**REQUEST**:
Copy each line below exactly and leave the pictures out.

** START **

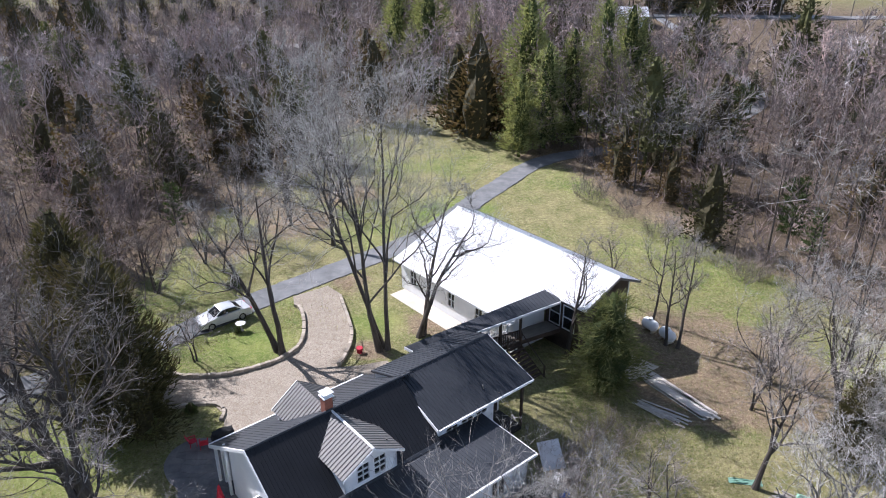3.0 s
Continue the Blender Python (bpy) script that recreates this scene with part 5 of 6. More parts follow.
# ---------------------------------------------------------------- car
def car():
    c = tagged(empty("car"), "silver four-door saloon parked on the gravel drive", "car")
    # side outline, front at +x
    low = [(-2.3, 0.28), (-2.32, 0.72), (-2.2, 0.95), (-1.5, 1.0), (-0.95, 1.02), (0.72, 0.98), (1.35, 0.92), (2.05, 0.78), (2.3, 0.6), (2.32, 0.3)]
    cab = [(-1.62, 0.98), (-0.85, 1.40), (-0.2, 1.46), (0.25, 1.42), (1.05, 0.96)]

    def hull(outline, halves, name, material, label=""):
        bm = bmesh.new()
        rows = []
        for k, (y, grow_) in enumerate(halves):
            cx = sum(p[0] for p in outline) / len(outline)
            rows.append([bm.verts.new((cx + (x - cx) * (1 - grow_), y, z - grow_ * 0.35 * (z > 0.6))) for x, z in outline])
        for u, w in zip(rows, rows[1:]):
            for i in range(len(u)):
                j = (i + 1) % len(u)
                bm.faces.new((u[i], u[j], w[j], w[i]))
        bm.faces.new(rows[0])
        bm.faces.new(rows[-1][::-1])
        bmesh.ops.bevel(bm, geom=bm.edges[:], offset=0.025, segments=1, affect="EDGES")
        return part(name, bm, material, c, label)

    hull(low, [(-0.88, 0.05), (-0.82, 0.0), (0.82, 0.0), (0.88, 0.05)], "body", M_CAR)
    hull(cab, [(-0.72, 0.10), (-0.66, 0.02), (0.66, 0.02), (0.72, 0.10)], "cabin_glass", M_GLASS, "dark tinted windows")
    hull([(-1.0, 1.37), (-0.85, 1.425), (-0.2, 1.485), (0.28, 1.45), (0.42, 1.38), (0.25, 1.36), (-0.85, 1.35)], [(-0.70, 0.1), (-0.6, 0.0), (0.6, 0.0), (0.70, 0.1)], "roof_panel", M_CAR)
    for y in (-0.7, 0.7):
        part("pillar", solid([(-1.62, y, 0.98), (-1.42, y, 0.98), (-0.8, y * 0.9, 1.44), (-0.95, y * 0.9, 1.42)], (0, 0.03, 0)), M_CAR, c)
        part("pillar", solid([(-0.18, y * 1.02, 0.98), (-0.08, y * 1.02, 0.98), (-0.12, y * 0.92, 1.46), (-0.22, y * 0.92, 1.46)], (0, 0.03, 0)), M_CAR, c)
        part("pillar", solid([(0.95, y, 0.97), (1.08, y, 0.95), (0.3, y * 0.9, 1.45), (0.2, y * 0.9, 1.46)], (0, 0.03, 0)), M_CAR, c)
        part("mirror", boxes((0.75, 0.9, y * 1.25 - 0.08, y * 1.25 + 0.08, 0.95, 1.07)), M_CAR, c)
        part("headlight", boxes((2.12, 2.31, y * 0.9 - 0.18, y * 0.9 + 0.18, 0.6, 0.72)), M_STEEL, c, "clear headlight")
        part("tail_light", boxes((-2.335, -2.2, y * 0.95 - 0.16, y * 0.95 + 0.16, 0.68, 0.86)), M_RED, c, "red tail light")
        for x in (-1.38, 1.36):
            tyre = part("tyre", tube_bm([(x, y * 1.12 - 0.1, 0.32), (x, y * 1.12 + 0.1, 0.32)], 0.32, 18), M_TYRE, c)
            part("rim", tube_bm([(x, y * 1.12 - 0.11, 0.32), (x, y * 1.12 + 0.11, 0.32)], 0.2, 10), M_STEEL, tyre)
    c.matrix_basis = pose(-18.6, 53.3, 0.055, 0, 0, 180 + 39)


car()
bath = tagged(empty("bird_bath"), "white stone bird bath on the lawn island", "bird bath")
part("pedestal", tube_bm([(0, 0, 0), (0, 0, 0.08), (0, 0, 0.5), (0, 0, 0.6)], [0.2, 0.1, 0.08, 0.16], 12), M_CONC, bath)
part("basin", tube_bm([(0, 0, 0.6), (0, 0, 0.72), (0, 0, 0.73), (0, 0, 0.66)], [0.2, 0.42, 0.38, 0.1], 18), M_WHITE, bath)
bath.matrix_basis = pose(-16.7, 51.8, 0.0)


# ---------------------------------------------------------------- patio and yard things
def umbrella():
    u = tagged(empty("patio_umbrella"), "closed red patio umbrella on a base", "umbrella")
    part("pole", tube_bm([(0, 0, 0.08), (0, 0, 2.5)], 0.025, 8), M_BROWN, u)
    part("base", tube_bm([(0, 0, 0.0), (0, 0, 0.06), (0, 0, 0.1)], [0.26, 0.25, 0.05], 14), M_TYRE, u)
    bm = bmesh.new()
    rings = []
    for z, r in ((0.75, 0.30), (1.0, 0.27), (1.6, 0.18), (2.2, 0.09), (2.48, 0.02)):
        rings.append([bm.verts.new((math.cos(a) * r * (1.25 if k % 2 else 0.72), math.sin(a) * r * (1.25 if k % 2 else 0.72), z)) for k, a in enumerate([i * math.pi / 8 for i in range(16)])])
    for p, q in zip(rings, rings[1:]):
        for k in range(16):
            bm.faces.new((p[k], p[(k + 1) % 16], q[(k + 1) % 16], q[k]))
    bm.faces.new(rings[0])
    bm.faces.new(rings[-1])
    part("canopy", bm, M_RED, u, "folded red fabric canopy")
    u.matrix_basis = pose(-12.9, 31.9, 0.052) @ Matrix.Scale(0.72, 4)


def lounge_chair(x, y, turn, material, label):
    c = tagged(empty("patio_chair"), label, "chair")
    part("seat", solid([(-0.28, -0.25, 0.42), (0.28, -0.25, 0.42), (0.28, 0.25, 0.36), (-0.28, 0.25, 0.36)], (0, 0, 0.05)), material, c)
    part("backrest", solid([(-0.28, 0.22, 0.38), (0.28, 0.22, 0.38), (0.24, 0.5, 1.0), (-0.24, 0.5, 1.0)], (0, 0.04, 0.015)), material, c)
    for sx in (-0.3, 0.3):
        part("armrest", boxes((sx - 0.05, sx + 0.05, -0.28, 0.32, 0.6, 0.63)), material, c)
        for sy in (-0.24, 0.26):
            part("leg", boxes((sx - 0.025, sx + 0.025, sy - 0.025, sy + 0.025, 0, 0.6)), material, c)
    c.matrix_basis = pose(x, y, 0.052, 0, 0, turn) @ Matrix.Scale(0.85, 4)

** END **

**WRITTEN SOLUTION**:
3.0 s
Continue the Blender Python (bpy) script that recreates this scene with part 5 of 6. More parts follow.
# ---------------------------------------------------------------- car
def car():
    c = tagged(empty("car"), "silver four-door saloon parked on the gravel drive", "car")
    # side outline, front at +x
    low = [(-2.3, 0.28), (-2.32, 0.72), (-2.2, 0.95), (-1.5, 1.0), (-0.95, 1.02), (0.72, 0.98), (1.35, 0.92), (2.05, 0.78), (2.3, 0.6), (2.32, 0.3)]
    cab = [(-1.62, 0.98), (-0.85, 1.40), (-0.2, 1.46), (0.25, 1.42), (1.05, 0.96)]

    def hull(outline, halves, name, material, label=""):
        bm = bmesh.new()
        rows = []
        for k, (y, grow_) in enumerate(halves):
            cx = sum(p[0] for p in outline) / len(outline)
            rows.append([bm.verts.new((cx + (x - cx) * (1 - grow_), y, z - grow_ * 0.35 * (z > 0.6))) for x, z in outline])
        for u, w in zip(rows, rows[1:]):
            for i in range(len(u)):
                j = (i + 1) % len(u)
                bm.faces.new((u[i], u[j], w[j], w[i]))
        bm.faces.new(rows[0])
        bm.faces.new(rows[-1][::-1])
        bmesh.ops.bevel(bm, geom=bm.edges[:], offset=0.025, segments=1, affect="EDGES")
        return part(name, bm, material, c, label)

    hull(low, [(-0.88, 0.05), (-0.82, 0.0), (0.82, 0.0), (0.88, 0.05)], "body", M_CAR)
    hull(cab, [(-0.72, 0.10), (-0.66, 0.02), (0.66, 0.02), (0.72, 0.10)], "cabin_glass", M_GLASS, "dark tinted windows")
    hull([(-1.0, 1.37), (-0.85, 1.425), (-0.2, 1.485), (0.28, 1.45), (0.42, 1.38), (0.25, 1.36), (-0.85, 1.35)], [(-0.70, 0.1), (-0.6, 0.0), (0.6, 0.0), (0.70, 0.1)], "roof_panel", M_CAR)
    for y in (-0.7, 0.7):
        part("pillar", solid([(-1.62, y, 0.98), (-1.42, y, 0.98), (-0.8, y * 0.9, 1.44), (-0.95, y * 0.9, 1.42)], (0, 0.03, 0)), M_CAR, c)
        part("pillar", solid([(-0.18, y * 1.02, 0.98), (-0.08, y * 1.02, 0.98), (-0.12, y * 0.92, 1.46), (-0.22, y * 0.92, 1.46)], (0, 0.03, 0)), M_CAR, c)
        part("pillar", solid([(0.95, y, 0.97), (1.08, y, 0.95), (0.3, y * 0.9, 1.45), (0.2, y * 0.9, 1.46)], (0, 0.03, 0)), M_CAR, c)
        part("mirror", boxes((0.75, 0.9, y * 1.25 - 0.08, y * 1.25 + 0.08, 0.95, 1.07)), M_CAR, c)
        part("headlight", boxes((2.12, 2.31, y * 0.9 - 0.18, y * 0.9 + 0.18, 0.6, 0.72)), M_STEEL, c, "clear headlight")
        part("tail_light", boxes((-2.335, -2.2, y * 0.95 - 0.16, y * 0.95 + 0.16, 0.68, 0.86)), M_RED, c, "red tail light")
        for x in (-1.38, 1.36):
            tyre = part("tyre", tube_bm([(x, y * 1.12 - 0.1, 0.32), (x, y * 1.12 + 0.1, 0.32)], 0.32, 18), M_TYRE, c)
            part("rim", tube_bm([(x, y * 1.12 - 0.11, 0.32), (x, y * 1.12 + 0.11, 0.32)], 0.2, 10), M_STEEL, tyre)
    c.matrix_basis = pose(-18.6, 53.3, 0.055, 0, 0, 180 + 39)


car()
bath = tagged(empty("bird_bath"), "white stone bird bath on the lawn island", "bird bath")
part("pedestal", tube_bm([(0, 0, 0), (0, 0, 0.08), (0, 0, 0.5), (0, 0, 0.6)], [0.2, 0.1, 0.08, 0.16], 12), M_CONC, bath)
part("basin", tube_bm([(0, 0, 0.6), (0, 0, 0.72), (0, 0, 0.73), (0, 0, 0.66)], [0.2, 0.42, 0.38, 0.1], 18), M_WHITE, bath)
bath.matrix_basis = pose(-16.7, 51.8, 0.0)


# ---------------------------------------------------------------- patio and yard things
def umbrella():
    u = tagged(empty("patio_umbrella"), "closed red patio umbrella on a base", "umbrella")
    part("pole", tube_bm([(0, 0, 0.08), (0, 0, 2.5)], 0.025, 8), M_BROWN, u)
    part("base", tube_bm([(0, 0, 0.0), (0, 0, 0.06), (0, 0, 0.1)], [0.26, 0.25, 0.05], 14), M_TYRE, u)
    bm = bmesh.new()
    rings = []
    for z, r in ((0.75, 0.30), (1.0, 0.27), (1.6, 0.18), (2.2, 0.09), (2.48, 0.02)):
        rings.append([bm.verts.new((math.cos(a) * r * (1.25 if k % 2 else 0.72), math.sin(a) * r * (1.25 if k % 2 else 0.72), z)) for k, a in enumerate([i * math.pi / 8 for i in range(16)])])
    for p, q in zip(rings, rings[1:]):
        for k in range(16):
            bm.faces.new((p[k], p[(k + 1) % 16], q[(k + 1) % 16], q[k]))
    bm.faces.new(rings[0])
    bm.faces.new(rings[-1])
    part("canopy", bm, M_RED, u, "folded red fabric canopy")
    u.matrix_basis = pose(-12.9, 31.9, 0.052) @ Matrix.Scale(0.72, 4)


def lounge_chair(x, y, turn, material, label):
    c = tagged(empty("patio_chair"), label, "chair")
    part("seat", solid([(-0.28, -0.25, 0.42), (0.28, -0.25, 0.42), (0.28, 0.25, 0.36), (-0.28, 0.25, 0.36)], (0, 0, 0.05)), material, c)
    part("backrest", solid([(-0.28, 0.22, 0.38), (0.28, 0.22, 0.38), (0.24, 0.5, 1.0), (-0.24, 0.5, 1.0)], (0, 0.04, 0.015)), material, c)
    for sx in (-0.3, 0.3):
        part("armrest", boxes((sx - 0.05, sx + 0.05, -0.28, 0.32, 0.6, 0.63)), material, c)
        for sy in (-0.24, 0.26):
            part("leg", boxes((sx - 0.025, sx + 0.025, sy - 0.025, sy + 0.025, 0, 0.6)), material, c)
    c.matrix_basis = pose(x, y, 0.052, 0, 0, turn) @ Matrix.Scale(0.85, 4)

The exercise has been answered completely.